TASK DIRECTIONS
Below is a listing; write it out exactly and drop any images from it.

DATA PROVIDED
(begin)
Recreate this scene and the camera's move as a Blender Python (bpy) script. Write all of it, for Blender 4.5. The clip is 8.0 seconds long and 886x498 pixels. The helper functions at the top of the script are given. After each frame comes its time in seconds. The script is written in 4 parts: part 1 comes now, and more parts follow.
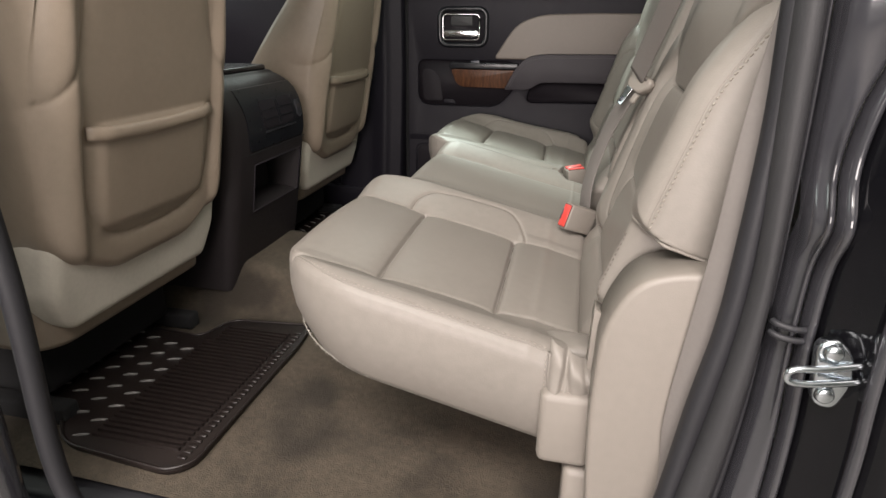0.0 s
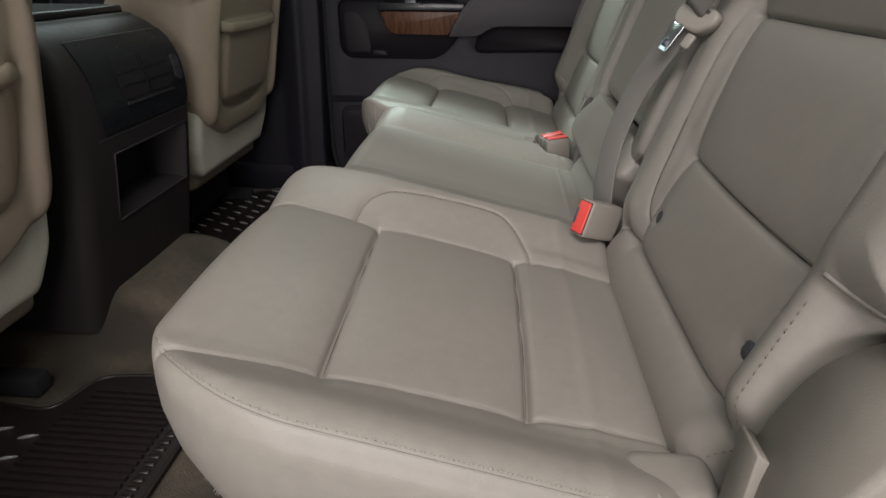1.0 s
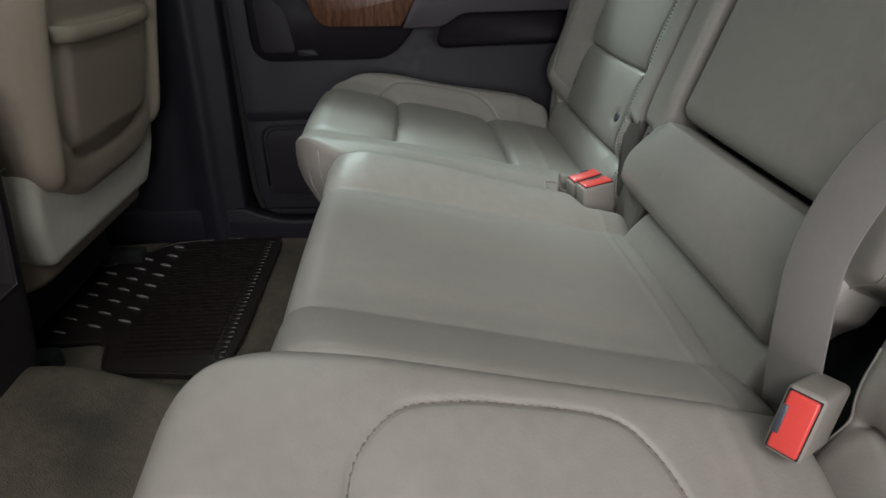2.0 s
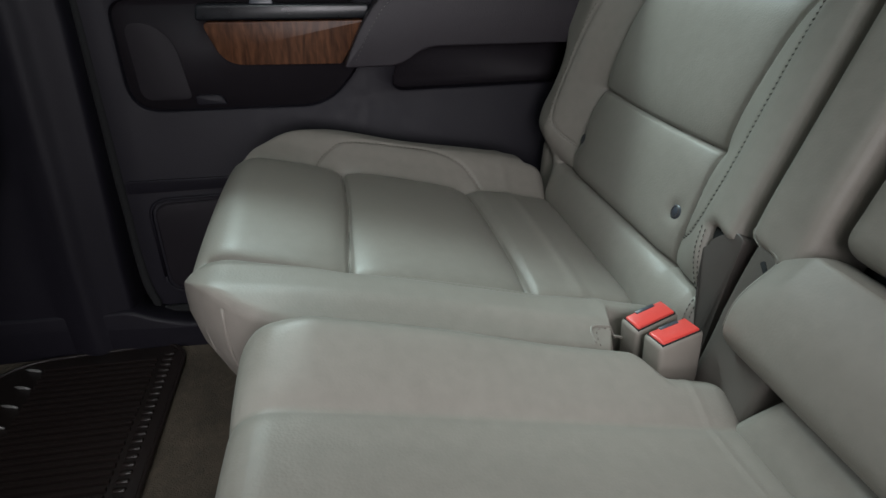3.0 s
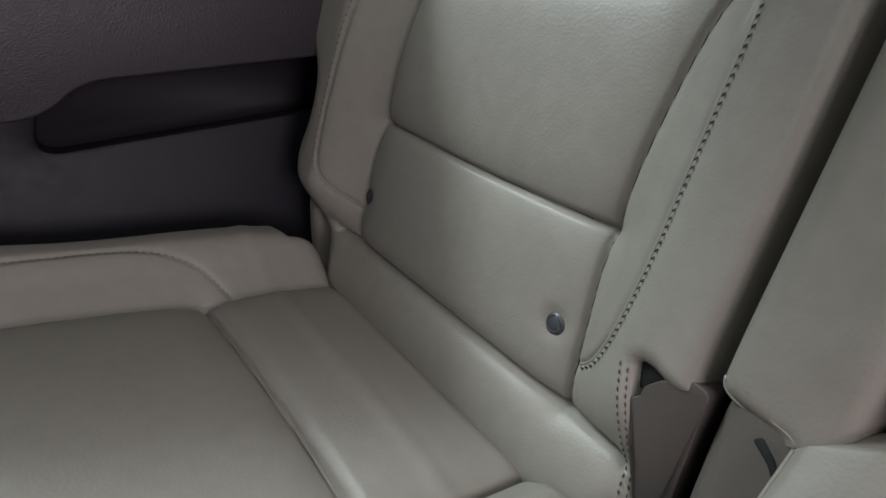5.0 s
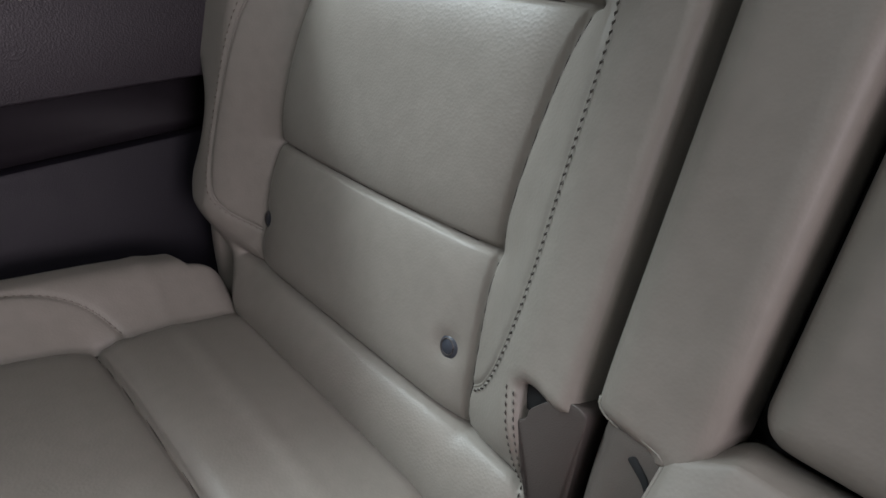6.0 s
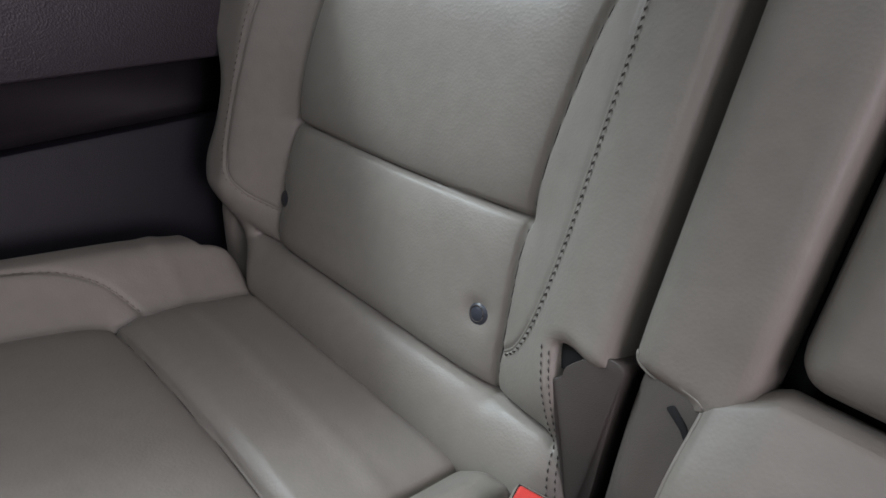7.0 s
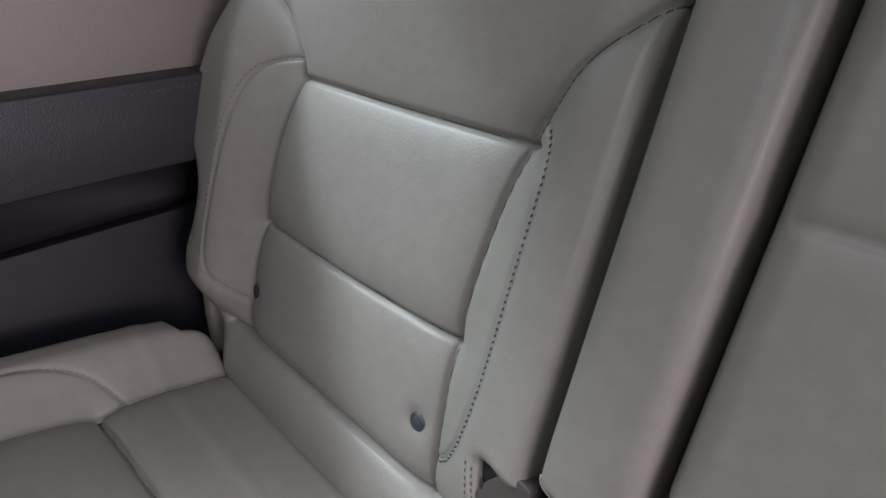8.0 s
(end)
WRITTEN REPLY
Recreate this scene and the camera's move as a Blender Python (bpy) script. Write all of it, for Blender 4.5. The clip is 8.0 seconds long and 886x498 pixels. The helper functions at the top of the script are given. After each frame comes its time in seconds. The script is written in 4 parts: part 1 comes now, and more parts follow.
0.0 s
1.0 s
2.0 s
3.0 s
5.0 s
6.0 s
7.0 s
8.0 s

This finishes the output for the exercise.